Die Praxis sei aufgrund des hohen Drucks, bestimmte Quoten zu erfüllen, so weitverbreitet, dass Manager sie häufig in Meetings, Dokumenten und E-Mails erwähnten, die den Berichterstattern zur Verfügung stehen. Die Unternehmensführung wusste also offenbar von den Problemen, unternahm jedoch nichts, um den Druck auf die Mitarbeiter zu verringern. In einigen Fällen sollen Arbeiter deshalb sogar in Taschen defäkiert haben.

"Öffentliche Defäkation"

Ein Dokument aus dem Jänner ist als "vertraulich" gekennzeichnet und listet eine Reihe von Regelbrüchen durch Amazon-Mitarbeiter auf. Mit dabei: "öffentliches Urinieren" und "öffentliche Defäkation". Ebenso veröffentlicht wurde die E-Mail eines Logistikmanagers aus dem Mai, in der Mitarbeiter für entsprechende Vergehen gezüchtigt wurden. "Heute Abend entdeckte ein Mitarbeiter menschliche Fäkalien in einer Amazon-Tüte, die von einem Fahrer zur Station zurückgebracht wurde."

Dies sei das dritte Mal in den vergangenen zwei Monaten gewesen, dass mit Fäkalien gefüllte Tüten zurückgebracht worden seien, heißt es weiter. Zudem sei in letzter Zeit ein Anstieg aller Art von unhygienischem Müll festgestellt worden, der in Fahrzeugen hinterlassen werde. "Durch Scannen des QR-Codes auf der Tasche können wir leicht den Fahrer identifizieren, der zuletzt im Besitz der Tasche war. Diese Verhaltensweisen sind inakzeptabel."

Während das Unternehmen diese Praktiken offenbar unterbinden will, spricht eine ehemalige Amazon-Fahrerin von einem Zwang, wenn man den eigenen Job nicht verlieren wolle.

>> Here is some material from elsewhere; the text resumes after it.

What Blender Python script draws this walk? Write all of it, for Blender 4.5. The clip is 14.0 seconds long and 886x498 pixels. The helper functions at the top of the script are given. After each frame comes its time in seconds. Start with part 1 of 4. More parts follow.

Das "geschieht, weil wir buchstäblich dazu gezwungen werden, sonst verlieren wir am Ende unseren Job wegen zu vieler nicht zugestellter Pakete", erklärt die 26-jährige US-Amerikanerin Halie Marie Brown, die bis Mitte März Amazon-Pakete auslieferte.

Widersprüchliche Anordnungen

Interne Dokumente bezeichnen die Praktiken unterdessen als "Tier 1"-Verstoß, der laut Mitarbeitern zur Kündigung führen kann. Dies sei jedoch unhaltbar, weil die Auslieferer ihre Quoten ansonsten gar nicht erfüllen könnten. "Sie geben uns 30 Minuten bezahlte Pause, aber du kannst deine Arbeit nicht beenden, wenn du sie wahrnimmst, egal wie schnell du bist", sagte ein Amazon-Fahrer aus Massachusetts zu den Berichterstattern. Die Anforderungen sollen im Laufe der letzten Jahre zudem sogar angestiegen sein.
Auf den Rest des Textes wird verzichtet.